USD$1B: 2012-05-01
1BTC=1gAu: 2012-04-01
This is like
Yabusame with a moving target. Gold's price will fluctuate and the number of Bitcoins will continue to rise, not to mention the potential for exogenous shocks.
Yes ,you are right, it was a bit like comparing apples to oranges.
The example was just to get some proportions of the size of the markets that are possible for bitcoin.
If bitcoin were -for example- to replace paypal there would be no way to have 100B of commerce over a period
of 1 year with "only" a total value of 1B ( unless 1/3 of all bitcoins were spent EVERYDAY)

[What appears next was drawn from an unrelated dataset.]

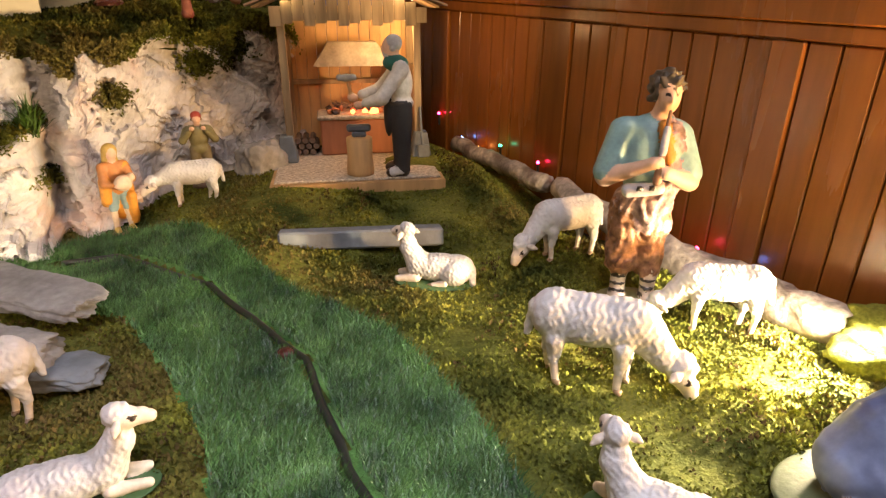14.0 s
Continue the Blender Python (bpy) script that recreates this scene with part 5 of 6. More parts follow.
def palm(base, top, crown, n, label, seed, droop=1.0):
    rnd = random.Random(seed)
    t = thing("palm_tree", base, label, "palm tree", "palm trees")
    b, c = Vector(base), Vector(top)
    bm = bmesh.new()
    rings = []
    m = 46
    for i in range(m + 1):
        f = i / m
        p = b.lerp(c, f)
        r = 0.0235 - 0.003 * f + (0.0028 if i % 2 else -0.0018) + 0.006 * max(0, 0.08 - f) / 0.08
        rings.append([bm.verts.new(p + Vector(((r + rnd.uniform(-0.0015, 0.0015)) * math.cos(2 * math.pi * j / 14 + 0.25 * i), (r + rnd.uniform(-0.0015, 0.0015)) * math.sin(2 * math.pi * j / 14 + 0.25 * i), rnd.uniform(-0.001, 0.001)))) for j in range(14)])
    for a, d in zip(rings, rings[1:]):
        for j in range(14):
            bm.faces.new((a[j], a[(j + 1) % 14], d[(j + 1) % 14], d[j]))
    bm.faces.new(list(reversed(rings[0])))
    bm.faces.new(rings[-1])
    under(part("trunk", bm, M["trunk"], None, "dark brown glossy ringed trunk"), t)
    for i in range(n):
        az = 2 * math.pi * i * 0.382 + rnd.uniform(-0.25, 0.25)
        el = 1.05 - 1.05 * ((i + 0.5) / n) + rnd.uniform(-0.15, 0.15)
        length = crown * rnd.uniform(0.85, 1.2)
        sag = droop * rnd.uniform(0.9, 1.3)
        bm = bmesh.new()
        prev, pts = c + Vector((0, 0, -0.006)), []
        ang = el
        steps = 12
        for s in range(steps + 1):
            pts.append(prev.copy())
            ang -= sag * (0.10 + 0.20 * s / steps)
            prev = prev + Vector((math.cos(az) * math.cos(ang), math.sin(az) * math.cos(ang), math.sin(ang))) * (length / steps)
        pipe(bm, pts, [0.0020 - 0.0001 * q for q in range(steps + 1)], 4)
        twist = rnd.uniform(-0.5, 0.5)
        side0 = Vector((-math.sin(az), math.cos(az), 0))
        for s in range(2, 30):
            f = s / 30
            k = min(steps - 1, int(f * steps))
            p = pts[k].lerp(pts[k + 1], f * steps - k)
            d = (pts[k + 1] - pts[k]).normalized()
            up0 = side0.cross(d).normalized()
            side = side0 * math.cos(twist) + up0 * math.sin(twist)
            upv = side.cross(d).normalized()
            ll = crown * 0.31 * math.sin(math.pi * min(1, 0.16 + f * 0.76)) * rnd.uniform(0.8, 1.15)
            for sg in (-1, 1):
                out = (side * sg + d * rnd.uniform(0.45, 0.75) - upv * rnd.uniform(0.0, 0.35)).normalized()
                w = d * (0.0040 * crown / 0.15)
                mid = p + out * ll * 0.5 + upv * 0.002
                tip = p + out * ll - upv * ll * 0.16
                v = [bm.verts.new(x) for x in (p - w * 0.45, p + w * 0.45, mid + w, tip, mid - w)]
                bm.faces.new((v[0], v[1], v[2], v[4]))
                bm.faces.new((v[4], v[2], v[3]))
        under(part("frond", bm, M["frond"]), t)
    return t


palm((-0.775, 1.755, 0.795), (-0.760, 1.750, 1.165), 0.172, 20, "artificial palm with a dark ringed trunk and drooping green fronds", 3, 1.05)
palm((0.492, 1.815, 0.80), (0.440, 1.80, 1.180), 0.165, 20, "artificial palm with a dark ringed trunk leaning before the wall", 4, 1.05)
palm((0.966, 1.785, 0.83), (0.985, 1.785, 1.145), 0.205, 18, "artificial palm with a dark glossy trunk and wide fronds", 5, 0.88)
palm((0.868, 2.19, 1.2065), (0.890, 2.19, 1.585), 0.165, 18, "artificial palm standing on the terrace behind the tower", 6, 0.95)
box("palm_pad", 0.80, 0.94, 2.10, 2.29, 1.2055, 1.2165, M["brown_door"])
tagged(bpy.data.objects["palm_pad"], "flat brown wooden pad under the terrace palm", "pad")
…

Bitcoin Days Destroyed is a measure of transaction volume, analogous to
velocity. Being calculated per block, it shows that about 1/3rd of all Bitcoins are exchanged at a given time (unless my interpretation is mistaken). This has been holding steady since the bubble high in June, so it is easily within the realm of possibility that a great deal of nominal value has changed hands.
PayPal is not used as a currency trading platform; behind the scenes may be different. I think Bitcoin might be seeing high unit turnover because of algorithmic trading on exchanges in combination with new inflows. Some back-of-envelope calculations (i.e. inaccurate and probably flawed):
Assume a $10mm economy size with 1/3rd of Bitcoins exchanging hands (everything including exchanges, API trading and private transactions) every block:
10,000,000 x 0.33 = 3,300,000/block
Amount per hour:
3,300,000 x 6 = 19,800,000/hr
Amount per day:
19,800,000 x 24 = 475,200,000/day
Amount per year:
475,200,000 x 365 = 173,448,000,000/yr
So over $173 billion per year transacted with an economy at a static size of $10mm; a
very active economy, much like existing forex markets. Even if the transaction volume ratio is actually 1%, that still puts the annual exchanged amount at over $5 billion, using the same assumptions as above. I would expect the ratio to decline somewhat as the economy increases in size, but being $50mm now, a drop to 10% would still be greater than in the example ($5mm vs. $3.3mm) for a total of $262.8 billion transacted per year.